What is expected: Write out each line word for word. Drop pictures.

Supplied data:
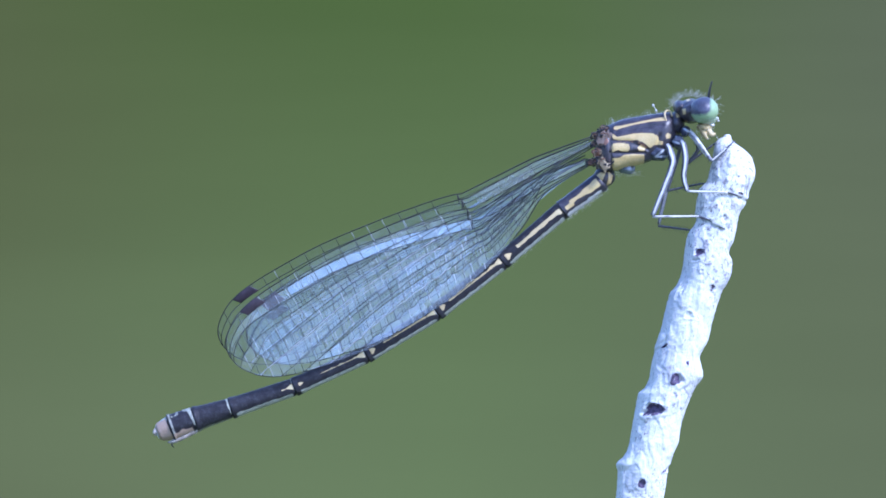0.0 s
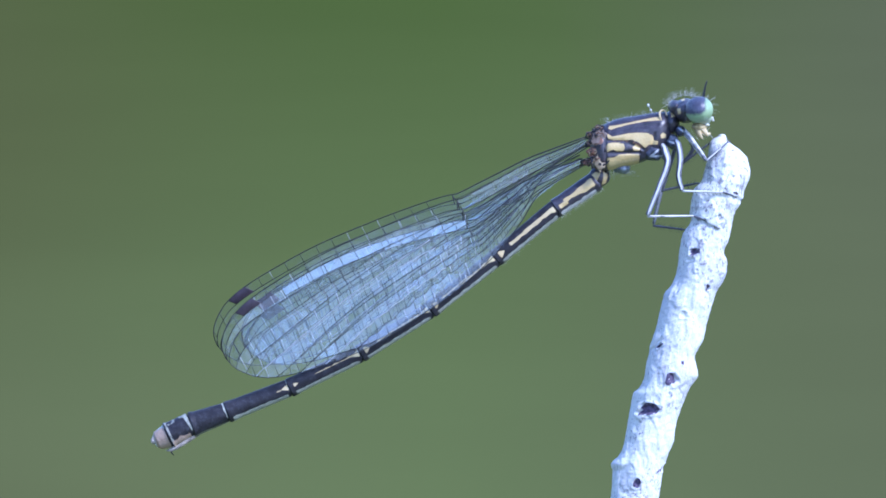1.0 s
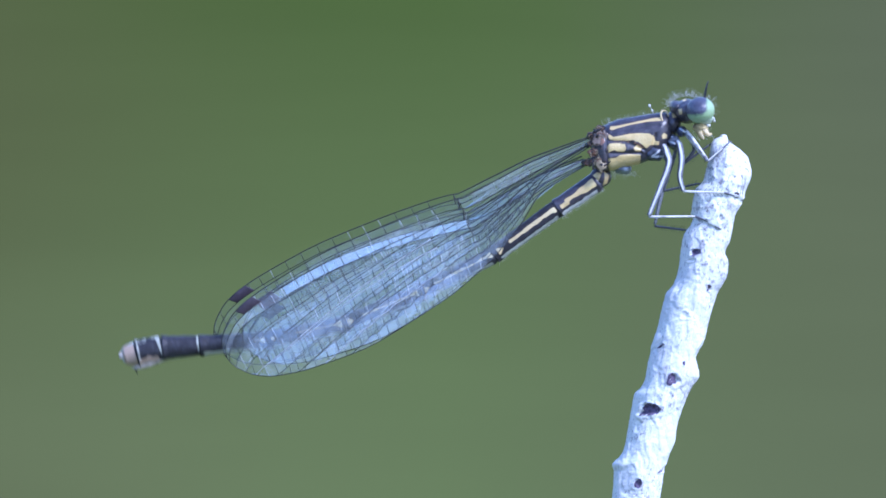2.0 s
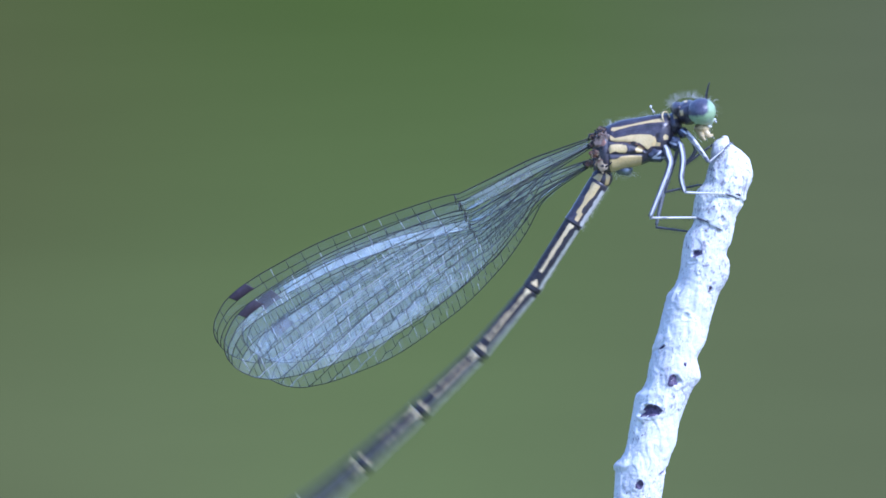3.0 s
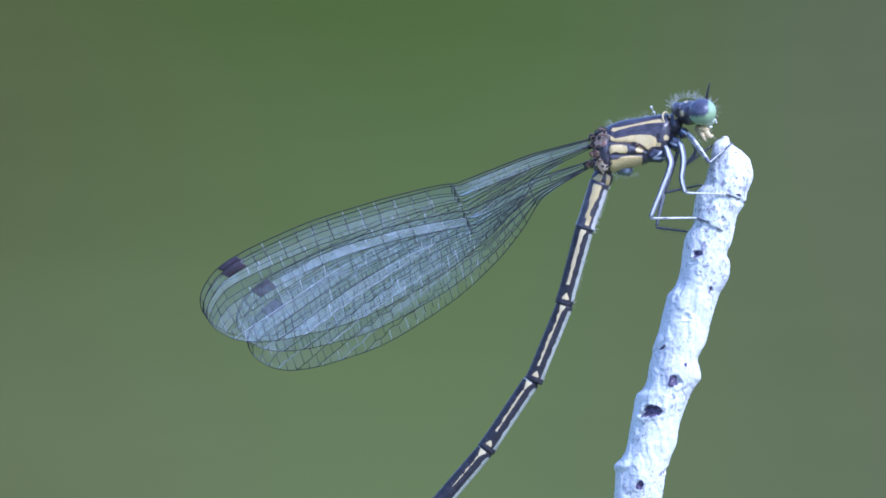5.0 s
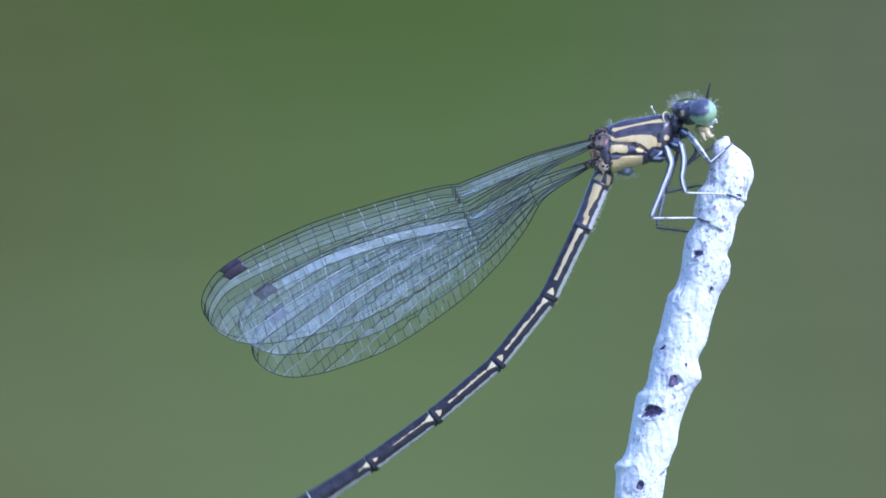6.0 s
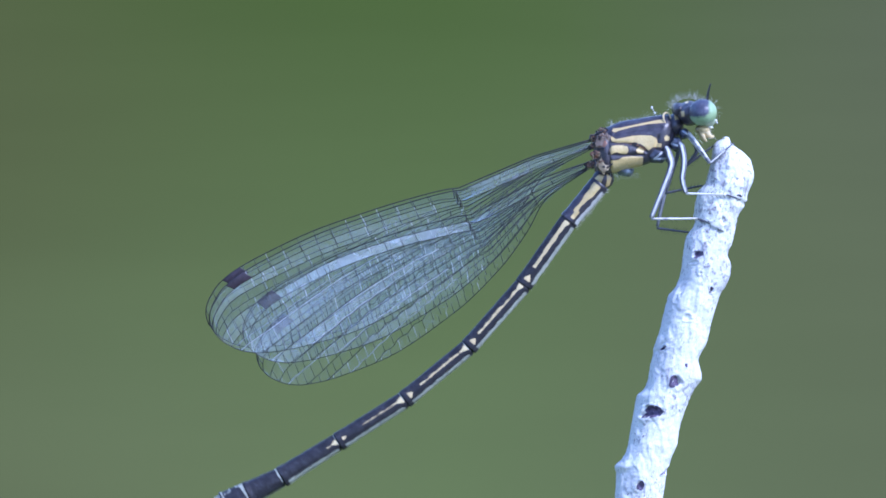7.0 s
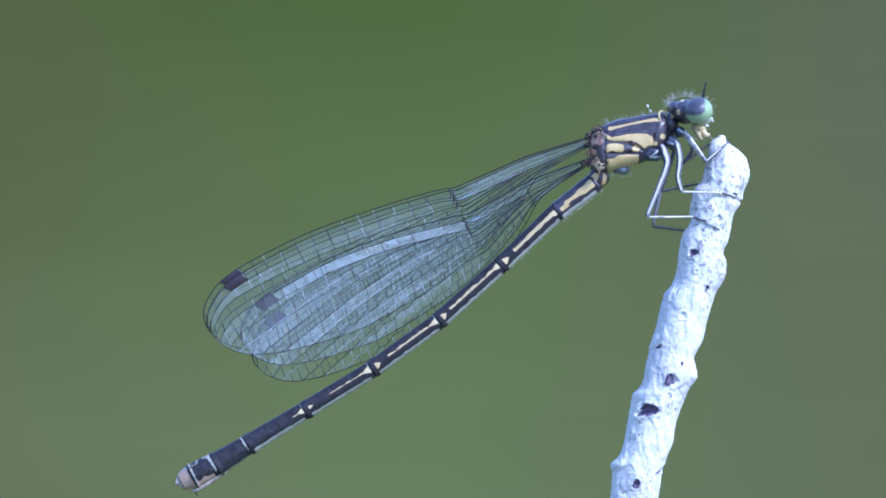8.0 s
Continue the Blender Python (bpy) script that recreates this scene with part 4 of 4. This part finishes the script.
def motions():
    times = (0, 0.5, 1, 1.5, 1.7, 2, 2.3, 2.6, 2.8, 2.9, 3, 3.0333, 3.1, 3.2, 3.5, 3.7, 3.8, 3.9, 4, 4.1, 4.1667, 4.2, 4.3, 4.4, 4.4333, 4.5, 4.6, 4.7, 5.3, 5.6, 5.8, 5.9, 6, 6.2, 6.5, 7, 7.5, 8)
    # slope of each segment, from the second to the tenth
    slopes = [
        (36.5, 35.8, 34.3, 34.5, 32.5, 34.1, 37.1, 39.6, 40, 42.9, 57.8, 58.2, 58.3, 56.6, 54.8, 60.8, 68.3, 70.3, 57.5, 45.1, 40.7, 40.7, 45.5, 60.4, 59.6, 59.4, 68.2, 70.5, 73.4, 73.8, 74.3, 74.6, 68.1, 64, 60.3, 49.9, 41, 37.7),
        (40.4, 40.1, 39.6, 39.8, 40.7, 36.2, 27.9, 21.2, 20, 36.7, 57.6, 59.2, 59.6, 57.7, 57.2, 66.2, 71.6, 74.4, 49.1, 22, 5.2, 7.2, 36.3, 65.5, 71, 72.4, 71.3, 73.8, 74.9, 74.4, 73.9, 68.3, 64.4, 68.1, 64.2, 54.8, 45.4, 43.6),
        (37.8, 38.1, 38.2, 38.1, 36.1, 27.3, 11.4, -1.4, -3.8, 16.3, 50.2, 55.6, 56.9, 55.4, 55.8, 62.5, 62.9, 60.4, 23.8, 9.7, -6.6, -2.6, 23.7, 49, 60.3, 63.1, 64.7, 68.9, 64.5, 61.3, 58.1, 52.3, 51.4, 58.7, 54.5, 48.6, 41.5, 42),
        (31.1, 32.1, 32.1, 31.8, 30, 22.3, 8.4, -2.8, -4.9, 9.2, 44.5, 48.2, 49.1, 50.2, 50.7, 53.6, 50.4, 48.4, 15.7, -9.7, -25.2, -19.2, 11.4, 44.3, 50.4, 51.9, 56, 56.4, 55.4, 50.9, 46.5, 38.1, 40.6, 47, 44.5, 39.4, 33.9, 35.9),
        (24.2, 26.2, 25.7, 24.3, 20, 11.5, -4, -16.3, -18.6, -4.1, 42.3, 45.9, 46.8, 46, 45.3, 44.4, 39.6, 30, 4.4, -25, -37.5, -29.5, -0.5, 46.7, 50.2, 51, 54.2, 50.1, 49.1, 41.9, 34.6, 26.5, 36.2, 41.6, 38.6, 32.5, 28.3, 31.5),
        (18.8, 21.8, 21.6, 19, 13.8, 4.8, -11.6, -24.6, -27.1, -7.9, 40.6, 44.2, 45.1, 44.3, 43.6, 42.7, 37.9, 18.4, -8.5, -27.5, -42.6, -33.6, -7.5, 45, 48.4, 49.3, 52.5, 48.4, 47.4, 40.1, 32.9, 22.3, 33.1, 39.9, 36.9, 32, 25.5, 31.3),
        (17.2, 20.2, 19.8, 17.8, 13.7, 3.9, -13.8, -28, -30.7, -3.5, 38.9, 42.4, 43.3, 42.6, 41.9, 40.9, 36.2, 16.7, -15.9, -40.6, -40.6, -31.6, 7.7, 43.2, 46.7, 47.6, 50.8, 46.7, 45.7, 38.4, 31.1, 24.5, 31.4, 38.1, 35.2, 27.5, 25.8, 32.2),
        (20.3, 24.2, 26.2, 22.8, 21.1, 12.4, -3.4, -16, -18.4, 8.7, 37.2, 40.7, 41.6, 40.8, 40.2, 39.2, 34.5, 14.9, -18, -26.3, -26.6, -17.6, 26.8, 41.5, 45, 45.9, 49.1, 45, 44, 36.7, 29.4, 22.8, 29.7, 36.4, 33.5, 25.8, 24.9, 27.2),
        (22.8, 26.7, 25, 21.3, 18.3, 14.8, 8.5, 3.5, 2.5, 10.5, 35.4, 39, 39.9, 39.1, 38.4, 37.5, 32.8, 13.2, -8.7, -5.6, -0.8, 8.2, 42.6, 39.8, 43.3, 44.1, 47.4, 43.3, 42.3, 35, 27.7, 21.1, 28, 34.7, 31.8, 24.1, 34.6, 29.5),
    ]
    poses = [chain(turns) for turns in zip(*slopes)]
    for k, ob in SEGMENTS.items():
        walk(ob, [(t, poses[i][k - 2]) for i, t in enumerate(times)])
    # slope of each wing: both forewings, both hindwings
    folds = [
        (29.2, 29.4, 29.4, 29.4, 29.1, 29.1, 28.2, 27.1, 26.9, 29.2, 29.4, 29.4, 28.7, 28.6, 27.3, 26.3, 25.4, 25, 24.6, 22, 22, 23, 28.3, 26, 26, 25.2, 24.8, 23.5, 22.7, 22.2, 21.8, 23.3, 23.2, 24.1, 24.2, 24.6, 24.9, 25.2),
        (27.4, 27.6, 27.6, 27.6, 27.3, 27.3, 24.8, 21.7, 21.1, 24.9, 26.8, 26.8, 26.2, 26.2, 25.4, 24.4, 23, 22.3, 20.7, 16.6, 14.1, 14.7, 23.1, 24.7, 24.7, 24.5, 24.1, 22.8, 22, 21.5, 21.1, 22.6, 22.5, 23.4, 23.5, 23.9, 24.2, 24.5),
        (27, 27, 27.1, 27.1, 26.9, 26.9, 25.7, 24.2, 23.9, 27.4, 26.2, 26.2, 25.7, 25.7, 24.9, 24.2, 22.5, 22.2, 21.3, 19.1, 19.3, 20.3, 28.5, 26.7, 26.7, 25.8, 25.5, 24.5, 23.6, 23.1, 22.8, 24.3, 24.5, 25.1, 25.6, 25.9, 26.4, 26.6),
        (29.1, 29.2, 29.1, 29.1, 28.9, 28.9, 29.1, 27.5, 27.2, 30.7, 31, 31, 30.6, 30.7, 29.4, 28.5, 26.8, 26.1, 24.9, 22, 22.2, 23.2, 30.6, 30.8, 30.8, 30.5, 30.1, 27.8, 27.5, 27.4, 27.3, 28.5, 28.9, 29.4, 30, 30.3, 30.1, 29.9),
    ]
    # how far each wing is rolled about its own length
    rolls = [
        (-2, -2, -2, -2, -2, -2.4, -3, -4.6, -7, -6, -2, -2, -2, -2, -2, -2, -2, -2, -3, -5, -6, -6.5, -8, -1.5, -1.5, -1.5, -1.5, -1.5, -1.5, -1.5, -1.5, -1.5, -1.5, -1.5, -1.5, -1.5, -1.5, -1.5),
        (3, 2.6, 2.1, 1.7, 1.5, 1.3, 1, -3.8, -7, -6, 1, 1, 0.9, 0.8, 0.5, 0.3, 0.2, 0.1, 0, -5, -6, -6.5, -8, 0, 0, 0, 0, 0, 0, 0, 0, 0, 0, 0, 0, 0, 0, 0),
        (-8, -8, -8, -8, -8, -8, -8, -8, -8, -6, -3, -3, -3.1, -3.2, -3.5, -3.7, -3.8, -3.9, -4, -6, -8, -9, -7, 10, 10, 10, 10, 4, 1.8, 0.7, 0, 0, 0, 0, 0, 0, 0, 0),
        (42, 42, 42, 42, 42, 33.3, 24.5, 15.8, 10, 5, 0, 0, 0, 0, 0, 0, -3, -4, -5, -6, -6, -6, -5, 0, 0, 0, 0, 0, 0, 0, 0, 0, 0, 0, 0, 0, 0, 0),
    ]
    for (ob, x, z), turns, leans in zip(WINGS, folds, rolls):
        walk(ob, [(t, pose(x * MM, 0, z * MM, roll, -turn, 0)) for t, turn, roll in zip(times, turns, leans)])


motions()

Finished exercise:
0.0 s
1.0 s
2.0 s
3.0 s
5.0 s
6.0 s
7.0 s
8.0 s
Continue the Blender Python (bpy) script that recreates this scene with part 4 of 4. This part finishes the script.
def motions():
    times = (0, 0.5, 1, 1.5, 1.7, 2, 2.3, 2.6, 2.8, 2.9, 3, 3.0333, 3.1, 3.2, 3.5, 3.7, 3.8, 3.9, 4, 4.1, 4.1667, 4.2, 4.3, 4.4, 4.4333, 4.5, 4.6, 4.7, 5.3, 5.6, 5.8, 5.9, 6, 6.2, 6.5, 7, 7.5, 8)
    # slope of each segment, from the second to the tenth
    slopes = [
        (36.5, 35.8, 34.3, 34.5, 32.5, 34.1, 37.1, 39.6, 40, 42.9, 57.8, 58.2, 58.3, 56.6, 54.8, 60.8, 68.3, 70.3, 57.5, 45.1, 40.7, 40.7, 45.5, 60.4, 59.6, 59.4, 68.2, 70.5, 73.4, 73.8, 74.3, 74.6, 68.1, 64, 60.3, 49.9, 41, 37.7),
        (40.4, 40.1, 39.6, 39.8, 40.7, 36.2, 27.9, 21.2, 20, 36.7, 57.6, 59.2, 59.6, 57.7, 57.2, 66.2, 71.6, 74.4, 49.1, 22, 5.2, 7.2, 36.3, 65.5, 71, 72.4, 71.3, 73.8, 74.9, 74.4, 73.9, 68.3, 64.4, 68.1, 64.2, 54.8, 45.4, 43.6),
        (37.8, 38.1, 38.2, 38.1, 36.1, 27.3, 11.4, -1.4, -3.8, 16.3, 50.2, 55.6, 56.9, 55.4, 55.8, 62.5, 62.9, 60.4, 23.8, 9.7, -6.6, -2.6, 23.7, 49, 60.3, 63.1, 64.7, 68.9, 64.5, 61.3, 58.1, 52.3, 51.4, 58.7, 54.5, 48.6, 41.5, 42),
        (31.1, 32.1, 32.1, 31.8, 30, 22.3, 8.4, -2.8, -4.9, 9.2, 44.5, 48.2, 49.1, 50.2, 50.7, 53.6, 50.4, 48.4, 15.7, -9.7, -25.2, -19.2, 11.4, 44.3, 50.4, 51.9, 56, 56.4, 55.4, 50.9, 46.5, 38.1, 40.6, 47, 44.5, 39.4, 33.9, 35.9),
        (24.2, 26.2, 25.7, 24.3, 20, 11.5, -4, -16.3, -18.6, -4.1, 42.3, 45.9, 46.8, 46, 45.3, 44.4, 39.6, 30, 4.4, -25, -37.5, -29.5, -0.5, 46.7, 50.2, 51, 54.2, 50.1, 49.1, 41.9, 34.6, 26.5, 36.2, 41.6, 38.6, 32.5, 28.3, 31.5),
        (18.8, 21.8, 21.6, 19, 13.8, 4.8, -11.6, -24.6, -27.1, -7.9, 40.6, 44.2, 45.1, 44.3, 43.6, 42.7, 37.9, 18.4, -8.5, -27.5, -42.6, -33.6, -7.5, 45, 48.4, 49.3, 52.5, 48.4, 47.4, 40.1, 32.9, 22.3, 33.1, 39.9, 36.9, 32, 25.5, 31.3),
        (17.2, 20.2, 19.8, 17.8, 13.7, 3.9, -13.8, -28, -30.7, -3.5, 38.9, 42.4, 43.3, 42.6, 41.9, 40.9, 36.2, 16.7, -15.9, -40.6, -40.6, -31.6, 7.7, 43.2, 46.7, 47.6, 50.8, 46.7, 45.7, 38.4, 31.1, 24.5, 31.4, 38.1, 35.2, 27.5, 25.8, 32.2),
        (20.3, 24.2, 26.2, 22.8, 21.1, 12.4, -3.4, -16, -18.4, 8.7, 37.2, 40.7, 41.6, 40.8, 40.2, 39.2, 34.5, 14.9, -18, -26.3, -26.6, -17.6, 26.8, 41.5, 45, 45.9, 49.1, 45, 44, 36.7, 29.4, 22.8, 29.7, 36.4, 33.5, 25.8, 24.9, 27.2),
        (22.8, 26.7, 25, 21.3, 18.3, 14.8, 8.5, 3.5, 2.5, 10.5, 35.4, 39, 39.9, 39.1, 38.4, 37.5, 32.8, 13.2, -8.7, -5.6, -0.8, 8.2, 42.6, 39.8, 43.3, 44.1, 47.4, 43.3, 42.3, 35, 27.7, 21.1, 28, 34.7, 31.8, 24.1, 34.6, 29.5),
    ]
    poses = [chain(turns) for turns in zip(*slopes)]
    for k, ob in SEGMENTS.items():
        walk(ob, [(t, poses[i][k - 2]) for i, t in enumerate(times)])
    # slope of each wing: both forewings, both hindwings
    folds = [
        (29.2, 29.4, 29.4, 29.4, 29.1, 29.1, 28.2, 27.1, 26.9, 29.2, 29.4, 29.4, 28.7, 28.6, 27.3, 26.3, 25.4, 25, 24.6, 22, 22, 23, 28.3, 26, 26, 25.2, 24.8, 23.5, 22.7, 22.2, 21.8, 23.3, 23.2, 24.1, 24.2, 24.6, 24.9, 25.2),
        (27.4, 27.6, 27.6, 27.6, 27.3, 27.3, 24.8, 21.7, 21.1, 24.9, 26.8, 26.8, 26.2, 26.2, 25.4, 24.4, 23, 22.3, 20.7, 16.6, 14.1, 14.7, 23.1, 24.7, 24.7, 24.5, 24.1, 22.8, 22, 21.5, 21.1, 22.6, 22.5, 23.4, 23.5, 23.9, 24.2, 24.5),
        (27, 27, 27.1, 27.1, 26.9, 26.9, 25.7, 24.2, 23.9, 27.4, 26.2, 26.2, 25.7, 25.7, 24.9, 24.2, 22.5, 22.2, 21.3, 19.1, 19.3, 20.3, 28.5, 26.7, 26.7, 25.8, 25.5, 24.5, 23.6, 23.1, 22.8, 24.3, 24.5, 25.1, 25.6, 25.9, 26.4, 26.6),
        (29.1, 29.2, 29.1, 29.1, 28.9, 28.9, 29.1, 27.5, 27.2, 30.7, 31, 31, 30.6, 30.7, 29.4, 28.5, 26.8, 26.1, 24.9, 22, 22.2, 23.2, 30.6, 30.8, 30.8, 30.5, 30.1, 27.8, 27.5, 27.4, 27.3, 28.5, 28.9, 29.4, 30, 30.3, 30.1, 29.9),
    ]
    # how far each wing is rolled about its own length
    rolls = [
        (-2, -2, -2, -2, -2, -2.4, -3, -4.6, -7, -6, -2, -2, -2, -2, -2, -2, -2, -2, -3, -5, -6, -6.5, -8, -1.5, -1.5, -1.5, -1.5, -1.5, -1.5, -1.5, -1.5, -1.5, -1.5, -1.5, -1.5, -1.5, -1.5, -1.5),
        (3, 2.6, 2.1, 1.7, 1.5, 1.3, 1, -3.8, -7, -6, 1, 1, 0.9, 0.8, 0.5, 0.3, 0.2, 0.1, 0, -5, -6, -6.5, -8, 0, 0, 0, 0, 0, 0, 0, 0, 0, 0, 0, 0, 0, 0, 0),
        (-8, -8, -8, -8, -8, -8, -8, -8, -8, -6, -3, -3, -3.1, -3.2, -3.5, -3.7, -3.8, -3.9, -4, -6, -8, -9, -7, 10, 10, 10, 10, 4, 1.8, 0.7, 0, 0, 0, 0, 0, 0, 0, 0),
        (42, 42, 42, 42, 42, 33.3, 24.5, 15.8, 10, 5, 0, 0, 0, 0, 0, 0, -3, -4, -5, -6, -6, -6, -5, 0, 0, 0, 0, 0, 0, 0, 0, 0, 0, 0, 0, 0, 0, 0),
    ]
    for (ob, x, z), turns, leans in zip(WINGS, folds, rolls):
        walk(ob, [(t, pose(x * MM, 0, z * MM, roll, -turn, 0)) for t, turn, roll in zip(times, turns, leans)])


motions()